Villeneuve has always shown Wagnerian tendencies and Dune allows him to indulge these to his heart’s content. Sweeping battle formations, caricaturesque villains, titanic scale, finely moulded body armour, sacred swords. All these boxes and many more are ticked. I realise that this is an adaptation of a novel, but the directorial thumbprint is all over it.
A few random thoughts:
Iraq
Villeneuve has turned Dune into an allegory for the US imperial adventures in the Middle East. The references are not subtle, down to the interpolation of the Mahdi myth into the narrative. This world with its palm trees, its shifting sands, its veiled women, feels like it could be one of those slightly abortive Iraq films from a decade ago. Having said this, the message surrounding these signifiers remains confused. Who are the good guys and who are the bad guys? Because Chalamet’s princely Paul has a definite gringo feel, but he’s also the heroic epicentre of this narrative. In fact all the heroic characters have a gringo air to them, with Bardem’s maverick rebel commander being the strangely accented exception. Meanwhile, the lead villain is resurrected as a pool of oil. The point of this is that the film offers no clarity on its take on late imperial USA: it just throws a few semiotic signifiers into the mix and lets them stew.
Global Warming
There’s much made in the film about the way in which the Dune planet might have been a paradise but has been turned into a desert hell by the quest for spices (ie oil - the actual process of extracting oil along with the demonic worms seem redolent of fracking).

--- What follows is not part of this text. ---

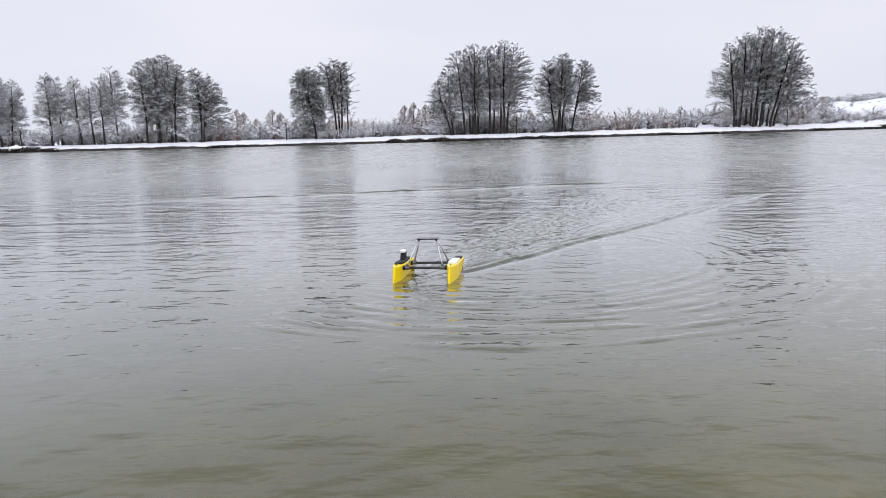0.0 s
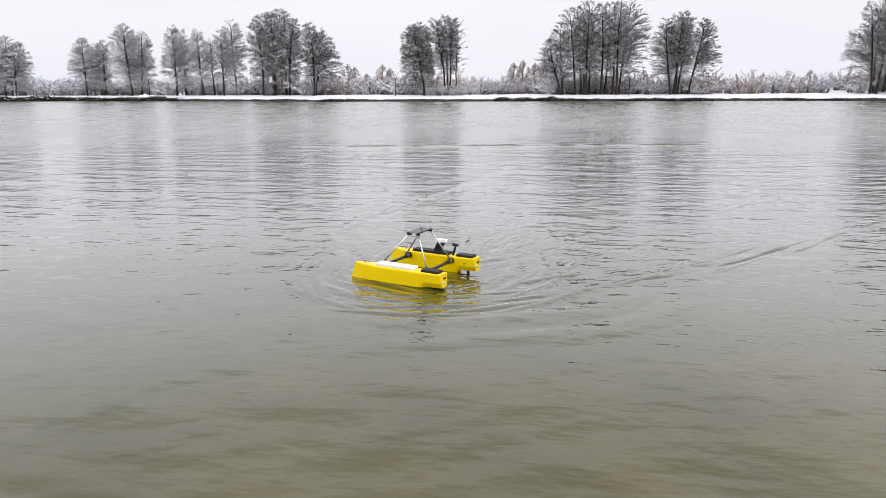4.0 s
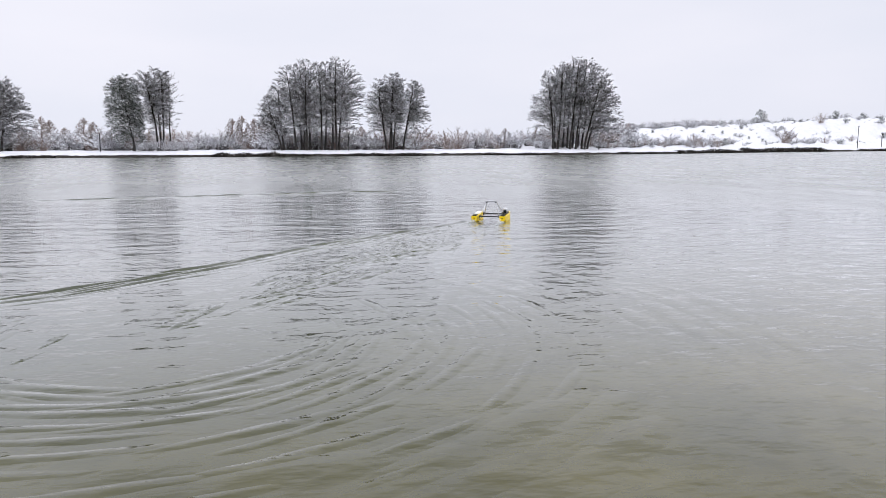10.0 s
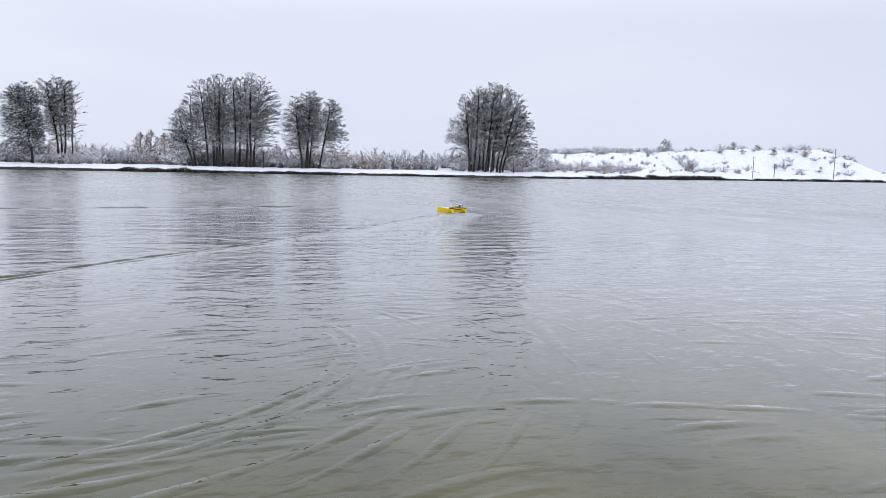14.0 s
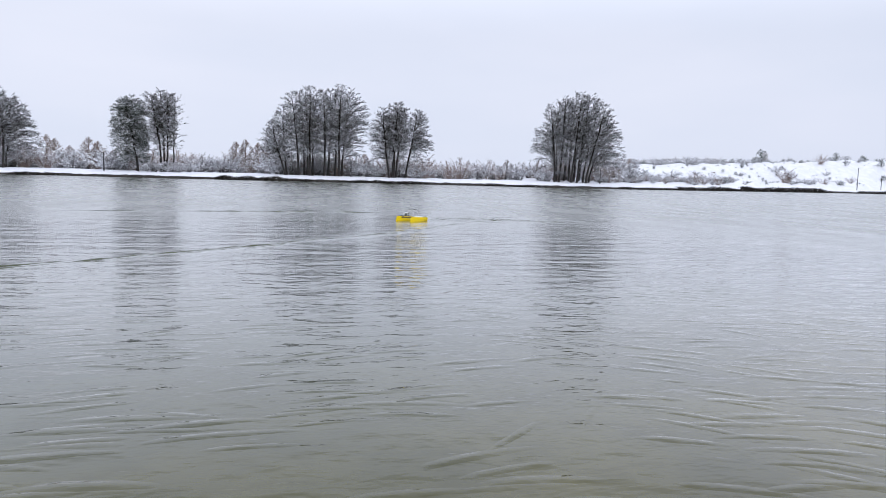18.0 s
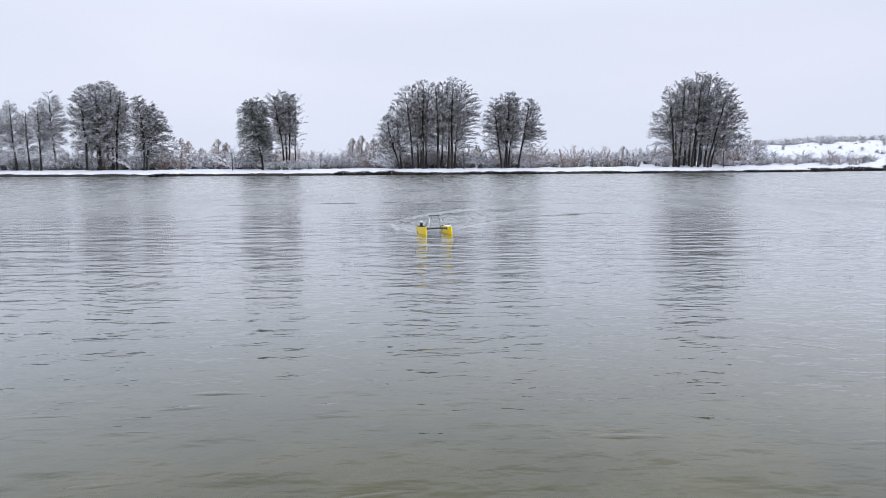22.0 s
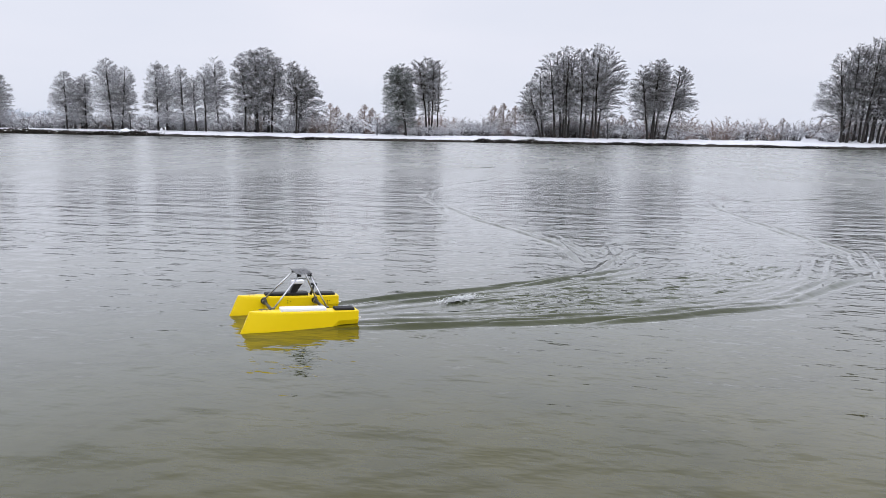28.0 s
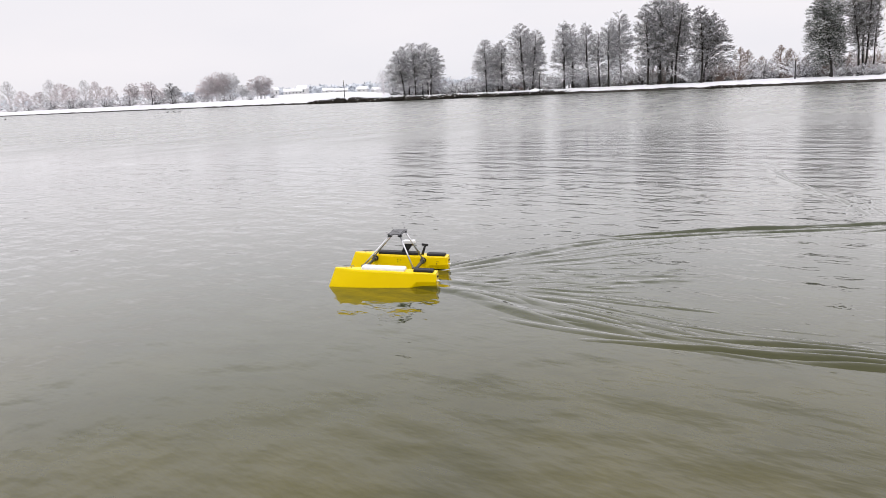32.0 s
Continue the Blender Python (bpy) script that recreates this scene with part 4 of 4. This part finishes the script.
def build_boat():
    boat = thing("catamaran_boat", Matrix(), "small unmanned yellow catamaran with black crossbeams and a raised instrument plate", "boat")
    for side, name in ((1, "port_hull"), (-1, "starboard_hull")):
        hull = part("hull", hull_mesh(side), YELLOW, boat, "glossy yellow slab-sided hull", False)
        y = side * HULL_Y
        cleat(hull, 0.375, y)
        hatch(hull, "stern_hatch", -0.545, -0.335, y, 0.105, 0.026, BLACK, "black stern hatch cover")
        bm = bmesh.new()
        box(bm, (-0.590, y - 0.03, 0.098), (-0.578, y + 0.012, 0.116), None, 0.003)
        part("label_plate", bm, BLACK, hull, "small black plate on the transom")
        bm = bmesh.new()
        rod(bm, (-0.578, y + 0.045, 0.075), (-0.612, y + 0.045, 0.075), 0.009)
        part("hose_fitting", bm, WHITE, hull, "short white stern fitting")
        bm = bmesh.new()
        rod(bm, (-0.46, y, 0.03), (-0.46, y, -0.05), 0.016)
        rod(bm, (-0.54, y, -0.06), (-0.38, y, -0.06), 0.032, 0.026, 14)
        part("thruster", bm, BLACK, hull, "black thruster pod under the stern")
        for bx, bz in ((-0.03, 0.125), (0.0, 0.11), (0.0, 0.135), (-0.47, 0.105), (-0.45, 0.105), (-0.45, 0.08)):
            bm = bmesh.new()
            yy = y - side * (HULL_W + 0.001)
            rod(bm, (bx, yy + side * 0.006, bz), (bx, yy - side * 0.002, bz), 0.005, sides=8)
            part("bolt", bm, BLACK, hull)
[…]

Sous la pavee la plage, or, under the sand, the green. Chalamet and famille live in a verdant, Atlantic land, which they give up in order to pursue the riches inherent in the spice trade. What all this means is anyone’s guess and it there is an eco-parable lurking here, it’s also buried beneath the sands of its Wagnerian hero-worship narrative.
Desert
One of the strongest aspects of Dune is its realisation of the desert, with some remarkable cinematography by Greig Fraser. However, the one thing that I felt on emerging from the air-conditioned Cinemateca into the hottest day of the year, was that the film never succeeded in conveying the claustrophobic, stifling sensation of pure heat, which is fundamental to the idea of the desert and the narrative itself. There’s too much going on for this sensation to ever emerge and seize the audience in its grip. Again this speaks of the use of image and signifier over any real immersion in the film’s professed themes. We can see that we’re in the desert, but it never really feels like a desert, because on the whole this film feels more like walking through a tastefully designed shopping mall full of beautiful customers.
Infantilisation
“I’m all lost in the supermarket”, they sang once upon a time. That song, it seems now, feels like a lament for the way that the commodification of life seeks to strip it of meaning. Dune is a well executed piece of cinema, with some splendid design work and 3D effects. The post production budget must have made the execs’ eyeballs swim with the kind of fear the film never really conveys, for all of Zimmer’s intent to ramp up the tension with his score. However, in the end, what does all this money and glitz actually buy? The reference to Wagner made me think of the finest use of that composer’s music in modern US cinema, in a film that was also about US imperial adventures, but one which actually sought to comment on the reality of the Vietnam war, a gruesome, absurd reality that reflected the dark side of modern USA. Dune just uses these notions as wallpaper to cover the empty cinema wall. Content has been Baudrillarded, it has been stripped of any intent at meaning. We are all children, waiting for the next thrill. Personally I blame George Lucas.